>>>

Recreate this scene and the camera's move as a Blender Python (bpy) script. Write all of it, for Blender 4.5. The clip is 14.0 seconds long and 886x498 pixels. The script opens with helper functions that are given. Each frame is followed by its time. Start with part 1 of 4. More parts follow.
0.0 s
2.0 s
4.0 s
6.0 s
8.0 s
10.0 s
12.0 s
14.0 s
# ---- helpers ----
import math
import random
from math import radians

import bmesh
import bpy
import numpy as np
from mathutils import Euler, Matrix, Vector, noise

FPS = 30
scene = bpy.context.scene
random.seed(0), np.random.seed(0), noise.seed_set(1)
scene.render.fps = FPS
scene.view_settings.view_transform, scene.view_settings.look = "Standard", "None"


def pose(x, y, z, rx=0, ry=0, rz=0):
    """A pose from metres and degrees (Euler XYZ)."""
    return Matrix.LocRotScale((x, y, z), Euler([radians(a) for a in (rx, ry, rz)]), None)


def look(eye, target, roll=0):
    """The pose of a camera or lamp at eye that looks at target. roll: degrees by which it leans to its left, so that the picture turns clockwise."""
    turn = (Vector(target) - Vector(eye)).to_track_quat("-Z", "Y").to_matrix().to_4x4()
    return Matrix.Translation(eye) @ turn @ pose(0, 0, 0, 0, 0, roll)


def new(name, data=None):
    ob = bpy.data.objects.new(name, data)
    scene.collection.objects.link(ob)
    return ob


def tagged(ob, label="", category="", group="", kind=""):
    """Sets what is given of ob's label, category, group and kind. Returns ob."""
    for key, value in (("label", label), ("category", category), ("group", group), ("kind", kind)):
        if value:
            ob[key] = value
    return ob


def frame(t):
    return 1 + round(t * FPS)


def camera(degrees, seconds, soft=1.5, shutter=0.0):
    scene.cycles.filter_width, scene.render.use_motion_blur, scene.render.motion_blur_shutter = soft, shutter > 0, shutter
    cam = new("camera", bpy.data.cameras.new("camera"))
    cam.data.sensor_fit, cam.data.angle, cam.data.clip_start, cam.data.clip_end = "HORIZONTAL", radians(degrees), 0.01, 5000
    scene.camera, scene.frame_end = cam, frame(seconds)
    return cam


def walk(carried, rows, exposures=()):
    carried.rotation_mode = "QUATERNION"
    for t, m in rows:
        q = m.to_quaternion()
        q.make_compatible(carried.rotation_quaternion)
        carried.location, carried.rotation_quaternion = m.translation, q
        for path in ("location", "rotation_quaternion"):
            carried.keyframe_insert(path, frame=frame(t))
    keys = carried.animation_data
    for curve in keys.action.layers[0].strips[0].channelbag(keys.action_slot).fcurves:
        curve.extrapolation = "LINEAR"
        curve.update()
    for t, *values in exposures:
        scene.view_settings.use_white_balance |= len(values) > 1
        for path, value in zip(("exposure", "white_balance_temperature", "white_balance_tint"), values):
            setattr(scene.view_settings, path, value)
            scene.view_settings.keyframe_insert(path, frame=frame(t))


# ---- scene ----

<<<

Task directions: Your output consists solely of the lines from the one with "for path in" through the last line, copied exactly.

Written answer:
        for path in ("location", "rotation_quaternion"):
            carried.keyframe_insert(path, frame=frame(t))
    keys = carried.animation_data
    for curve in keys.action.layers[0].strips[0].channelbag(keys.action_slot).fcurves:
        curve.extrapolation = "LINEAR"
        curve.update()
    for t, *values in exposures:
        scene.view_settings.use_white_balance |= len(values) > 1
        for path, value in zip(("exposure", "white_balance_temperature", "white_balance_tint"), values):
            setattr(scene.view_settings, path, value)
            scene.view_settings.keyframe_insert(path, frame=frame(t))


# ---- scene ----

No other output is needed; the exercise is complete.